• **Goal**
Repeat exactly the lines from the start of the entries below through the line containing "fu, fv = fu". Omit the rest.

[Entries with animation source code]
━━━━━━━━━━━━━━━━━━━━

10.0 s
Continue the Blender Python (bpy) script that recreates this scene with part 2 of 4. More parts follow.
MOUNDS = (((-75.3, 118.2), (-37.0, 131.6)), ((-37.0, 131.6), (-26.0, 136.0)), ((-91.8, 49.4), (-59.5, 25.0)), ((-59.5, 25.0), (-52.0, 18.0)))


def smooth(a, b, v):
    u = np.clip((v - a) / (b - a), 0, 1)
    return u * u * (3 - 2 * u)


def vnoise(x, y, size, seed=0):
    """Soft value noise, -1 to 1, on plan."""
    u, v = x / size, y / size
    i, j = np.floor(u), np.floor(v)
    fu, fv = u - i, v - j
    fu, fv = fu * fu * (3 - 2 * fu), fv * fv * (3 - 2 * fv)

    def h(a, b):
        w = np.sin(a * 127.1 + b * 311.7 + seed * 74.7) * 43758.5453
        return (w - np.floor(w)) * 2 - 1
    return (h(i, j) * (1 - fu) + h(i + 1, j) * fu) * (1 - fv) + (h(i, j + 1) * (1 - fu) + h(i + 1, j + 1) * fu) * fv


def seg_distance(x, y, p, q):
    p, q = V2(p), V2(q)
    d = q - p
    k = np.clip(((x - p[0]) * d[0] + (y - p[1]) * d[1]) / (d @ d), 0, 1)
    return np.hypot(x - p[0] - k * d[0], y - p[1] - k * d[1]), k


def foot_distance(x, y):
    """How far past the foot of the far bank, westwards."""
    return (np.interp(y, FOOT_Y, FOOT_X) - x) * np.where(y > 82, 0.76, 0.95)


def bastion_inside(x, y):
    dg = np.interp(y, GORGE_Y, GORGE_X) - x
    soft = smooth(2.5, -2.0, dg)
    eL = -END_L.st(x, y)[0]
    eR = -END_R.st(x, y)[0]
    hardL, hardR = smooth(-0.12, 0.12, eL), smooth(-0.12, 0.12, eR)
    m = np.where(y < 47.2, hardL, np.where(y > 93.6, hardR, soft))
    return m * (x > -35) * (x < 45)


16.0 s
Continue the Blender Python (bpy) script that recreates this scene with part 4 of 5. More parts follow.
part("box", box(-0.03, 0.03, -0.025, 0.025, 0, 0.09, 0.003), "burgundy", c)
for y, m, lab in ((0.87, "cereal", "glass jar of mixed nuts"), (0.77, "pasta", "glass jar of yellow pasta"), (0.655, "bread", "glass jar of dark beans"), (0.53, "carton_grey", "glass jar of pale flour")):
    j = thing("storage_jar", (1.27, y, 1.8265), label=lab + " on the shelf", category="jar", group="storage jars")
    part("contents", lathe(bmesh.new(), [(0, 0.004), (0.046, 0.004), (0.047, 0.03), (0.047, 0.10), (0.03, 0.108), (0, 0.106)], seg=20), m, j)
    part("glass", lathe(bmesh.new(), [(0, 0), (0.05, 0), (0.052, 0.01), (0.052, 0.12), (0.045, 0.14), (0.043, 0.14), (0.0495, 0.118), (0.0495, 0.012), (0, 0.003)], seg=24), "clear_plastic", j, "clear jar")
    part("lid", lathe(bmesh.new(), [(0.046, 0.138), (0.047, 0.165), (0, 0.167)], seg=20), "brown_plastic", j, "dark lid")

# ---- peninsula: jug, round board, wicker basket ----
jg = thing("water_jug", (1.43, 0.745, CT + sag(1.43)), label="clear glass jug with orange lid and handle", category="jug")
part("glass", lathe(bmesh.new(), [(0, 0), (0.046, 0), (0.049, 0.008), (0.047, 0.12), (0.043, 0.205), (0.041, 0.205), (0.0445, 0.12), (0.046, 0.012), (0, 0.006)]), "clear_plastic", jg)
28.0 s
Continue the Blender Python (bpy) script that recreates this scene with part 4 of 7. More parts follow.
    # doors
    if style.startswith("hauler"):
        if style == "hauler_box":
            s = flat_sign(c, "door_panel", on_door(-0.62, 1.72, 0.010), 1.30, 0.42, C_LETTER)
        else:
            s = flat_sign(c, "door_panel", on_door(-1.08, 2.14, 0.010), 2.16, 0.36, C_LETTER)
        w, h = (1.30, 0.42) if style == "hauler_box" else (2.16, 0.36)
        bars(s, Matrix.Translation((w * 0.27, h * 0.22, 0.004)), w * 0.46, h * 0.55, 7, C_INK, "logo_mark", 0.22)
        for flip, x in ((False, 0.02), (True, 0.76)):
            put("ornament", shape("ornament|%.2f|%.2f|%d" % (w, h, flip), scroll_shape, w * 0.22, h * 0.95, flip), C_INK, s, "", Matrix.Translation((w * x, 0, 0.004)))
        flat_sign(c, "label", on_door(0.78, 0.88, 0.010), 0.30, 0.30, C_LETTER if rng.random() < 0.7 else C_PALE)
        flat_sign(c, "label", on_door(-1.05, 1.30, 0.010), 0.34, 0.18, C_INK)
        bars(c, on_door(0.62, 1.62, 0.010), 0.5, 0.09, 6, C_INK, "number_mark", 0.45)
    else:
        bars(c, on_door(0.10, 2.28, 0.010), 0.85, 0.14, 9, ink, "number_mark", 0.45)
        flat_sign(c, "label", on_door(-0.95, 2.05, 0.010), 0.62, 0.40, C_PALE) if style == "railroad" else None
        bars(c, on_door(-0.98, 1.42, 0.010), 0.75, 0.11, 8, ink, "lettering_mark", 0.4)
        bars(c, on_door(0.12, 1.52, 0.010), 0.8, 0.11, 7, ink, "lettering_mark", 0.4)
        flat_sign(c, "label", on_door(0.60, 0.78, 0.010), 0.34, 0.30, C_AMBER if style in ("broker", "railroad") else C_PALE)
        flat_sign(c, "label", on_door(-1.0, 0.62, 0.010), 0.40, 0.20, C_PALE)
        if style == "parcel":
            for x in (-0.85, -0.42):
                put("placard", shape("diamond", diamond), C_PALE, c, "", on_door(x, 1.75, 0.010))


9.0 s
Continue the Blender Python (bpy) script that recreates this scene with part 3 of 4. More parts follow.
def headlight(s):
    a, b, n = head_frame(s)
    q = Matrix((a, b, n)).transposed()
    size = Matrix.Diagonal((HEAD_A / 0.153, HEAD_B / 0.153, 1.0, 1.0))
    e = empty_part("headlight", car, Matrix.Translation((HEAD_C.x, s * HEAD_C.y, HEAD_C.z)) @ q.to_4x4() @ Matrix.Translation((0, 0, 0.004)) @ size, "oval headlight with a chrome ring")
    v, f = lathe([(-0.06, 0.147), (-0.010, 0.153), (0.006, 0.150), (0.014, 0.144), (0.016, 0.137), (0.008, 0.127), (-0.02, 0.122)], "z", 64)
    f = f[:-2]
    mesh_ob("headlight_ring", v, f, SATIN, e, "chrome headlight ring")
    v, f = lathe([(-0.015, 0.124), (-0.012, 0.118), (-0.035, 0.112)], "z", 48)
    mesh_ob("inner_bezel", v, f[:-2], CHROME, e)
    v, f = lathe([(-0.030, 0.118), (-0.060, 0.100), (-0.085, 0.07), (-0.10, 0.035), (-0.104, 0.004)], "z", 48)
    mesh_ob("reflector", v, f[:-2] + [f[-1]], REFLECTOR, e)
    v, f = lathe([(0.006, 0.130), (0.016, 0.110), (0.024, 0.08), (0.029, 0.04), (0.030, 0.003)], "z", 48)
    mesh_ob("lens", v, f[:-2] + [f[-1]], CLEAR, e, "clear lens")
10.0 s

━━━━━━━━━━━━━━━━━━━━

• **Result of this task**
10.0 s
Continue the Blender Python (bpy) script that recreates this scene with part 2 of 4. More parts follow.
MOUNDS = (((-75.3, 118.2), (-37.0, 131.6)), ((-37.0, 131.6), (-26.0, 136.0)), ((-91.8, 49.4), (-59.5, 25.0)), ((-59.5, 25.0), (-52.0, 18.0)))


def smooth(a, b, v):
    u = np.clip((v - a) / (b - a), 0, 1)
    return u * u * (3 - 2 * u)


def vnoise(x, y, size, seed=0):
    """Soft value noise, -1 to 1, on plan."""
    u, v = x / size, y / size
    i, j = np.floor(u), np.floor(v)
    fu, fv = u - i, v - j
    fu, fv = fu * fu * (3 - 2 * fu), fv * fv * (3 - 2 * fv)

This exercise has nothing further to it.